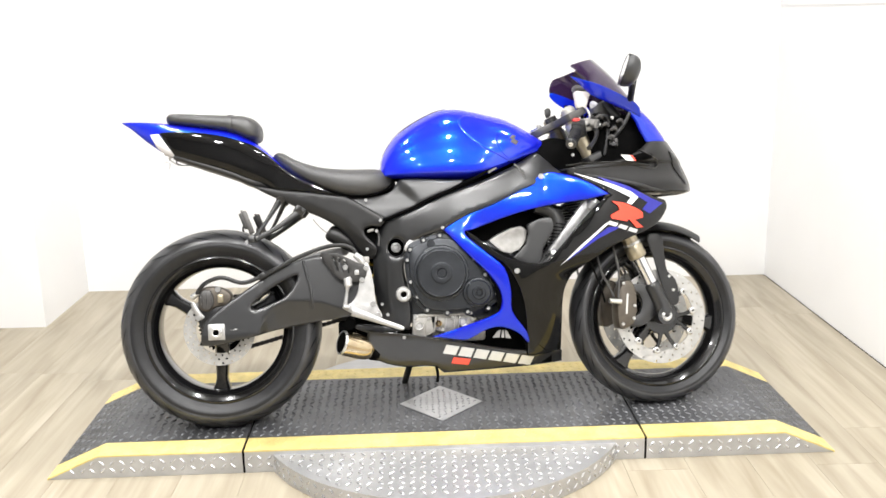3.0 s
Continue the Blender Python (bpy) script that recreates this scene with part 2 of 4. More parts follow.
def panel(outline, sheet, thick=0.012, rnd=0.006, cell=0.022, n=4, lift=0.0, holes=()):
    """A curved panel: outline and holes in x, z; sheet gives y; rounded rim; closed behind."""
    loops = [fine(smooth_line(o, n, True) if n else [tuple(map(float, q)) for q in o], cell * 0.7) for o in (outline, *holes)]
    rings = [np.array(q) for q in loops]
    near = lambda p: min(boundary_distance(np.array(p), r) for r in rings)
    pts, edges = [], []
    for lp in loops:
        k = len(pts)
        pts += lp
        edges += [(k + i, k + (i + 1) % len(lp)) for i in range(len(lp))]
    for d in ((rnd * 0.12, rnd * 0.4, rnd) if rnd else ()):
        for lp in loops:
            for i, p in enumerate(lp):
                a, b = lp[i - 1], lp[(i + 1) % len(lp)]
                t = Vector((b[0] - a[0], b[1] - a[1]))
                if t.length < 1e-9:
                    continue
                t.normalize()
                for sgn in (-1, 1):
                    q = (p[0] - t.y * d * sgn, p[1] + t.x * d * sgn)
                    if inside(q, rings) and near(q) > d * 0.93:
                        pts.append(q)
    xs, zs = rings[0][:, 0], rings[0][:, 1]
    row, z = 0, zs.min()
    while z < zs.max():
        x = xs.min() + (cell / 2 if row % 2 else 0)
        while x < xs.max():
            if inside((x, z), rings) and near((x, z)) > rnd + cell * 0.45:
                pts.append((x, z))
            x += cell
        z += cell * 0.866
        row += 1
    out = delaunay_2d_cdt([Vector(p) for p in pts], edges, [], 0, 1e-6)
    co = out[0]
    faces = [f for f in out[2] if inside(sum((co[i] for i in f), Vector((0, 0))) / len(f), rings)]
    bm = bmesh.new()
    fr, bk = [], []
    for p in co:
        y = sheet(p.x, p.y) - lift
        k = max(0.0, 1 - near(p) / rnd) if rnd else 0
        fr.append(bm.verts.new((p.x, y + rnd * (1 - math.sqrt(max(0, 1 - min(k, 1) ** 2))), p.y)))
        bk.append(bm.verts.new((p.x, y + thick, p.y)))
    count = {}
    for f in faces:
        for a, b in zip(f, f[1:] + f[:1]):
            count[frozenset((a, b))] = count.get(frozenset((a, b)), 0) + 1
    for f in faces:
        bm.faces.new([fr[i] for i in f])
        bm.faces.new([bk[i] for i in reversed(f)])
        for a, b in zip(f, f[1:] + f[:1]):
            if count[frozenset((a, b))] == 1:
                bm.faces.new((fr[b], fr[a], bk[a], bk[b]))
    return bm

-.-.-

— Directions for this task —
Give back every line exactly as it stands, pictures excluded.

— Answer to the problem —
3.0 s
Continue the Blender Python (bpy) script that recreates this scene with part 2 of 4. More parts follow.
def panel(outline, sheet, thick=0.012, rnd=0.006, cell=0.022, n=4, lift=0.0, holes=()):
    """A curved panel: outline and holes in x, z; sheet gives y; rounded rim; closed behind."""
    loops = [fine(smooth_line(o, n, True) if n else [tuple(map(float, q)) for q in o], cell * 0.7) for o in (outline, *holes)]
    rings = [np.array(q) for q in loops]
    near = lambda p: min(boundary_distance(np.array(p), r) for r in rings)
    pts, edges = [], []
    for lp in loops:
        k = len(pts)
        pts += lp
        edges += [(k + i, k + (i + 1) % len(lp)) for i in range(len(lp))]
    for d in ((rnd * 0.12, rnd * 0.4, rnd) if rnd else ()):
        for lp in loops:
            for i, p in enumerate(lp):
                a, b = lp[i - 1], lp[(i + 1) % len(lp)]
                t = Vector((b[0] - a[0], b[1] - a[1]))
                if t.length < 1e-9:
                    continue
                t.normalize()
                for sgn in (-1, 1):
                    q = (p[0] - t.y * d * sgn, p[1] + t.x * d * sgn)
                    if inside(q, rings) and near(q) > d * 0.93:
                        pts.append(q)
    xs, zs = rings[0][:, 0], rings[0][:, 1]
    row, z = 0, zs.min()
    while z < zs.max():
        x = xs.min() + (cell / 2 if row % 2 else 0)
        while x < xs.max():
            if inside((x, z), rings) and near((x, z)) > rnd + cell * 0.45:
                pts.append((x, z))
            x += cell
        z += cell * 0.866
        row += 1
    out = delaunay_2d_cdt([Vector(p) for p in pts], edges, [], 0, 1e-6)
    co = out[0]
    faces = [f for f in out[2] if inside(sum((co[i] for i in f), Vector((0, 0))) / len(f), rings)]
    bm = bmesh.new()
    fr, bk = [], []
    for p in co:
        y = sheet(p.x, p.y) - lift
        k = max(0.0, 1 - near(p) / rnd) if rnd else 0
        fr.append(bm.verts.new((p.x, y + rnd * (1 - math.sqrt(max(0, 1 - min(k, 1) ** 2))), p.y)))
        bk.append(bm.verts.new((p.x, y + thick, p.y)))
    count = {}
    for f in faces:
        for a, b in zip(f, f[1:] + f[:1]):
            count[frozenset((a, b))] = count.get(frozenset((a, b)), 0) + 1
    for f in faces:
        bm.faces.new([fr[i] for i in f])
        bm.faces.new([bk[i] for i in reversed(f)])
        for a, b in zip(f, f[1:] + f[:1]):
            if count[frozenset((a, b))] == 1:
                bm.faces.new((fr[b], fr[a], bk[a], bk[b]))
    return bm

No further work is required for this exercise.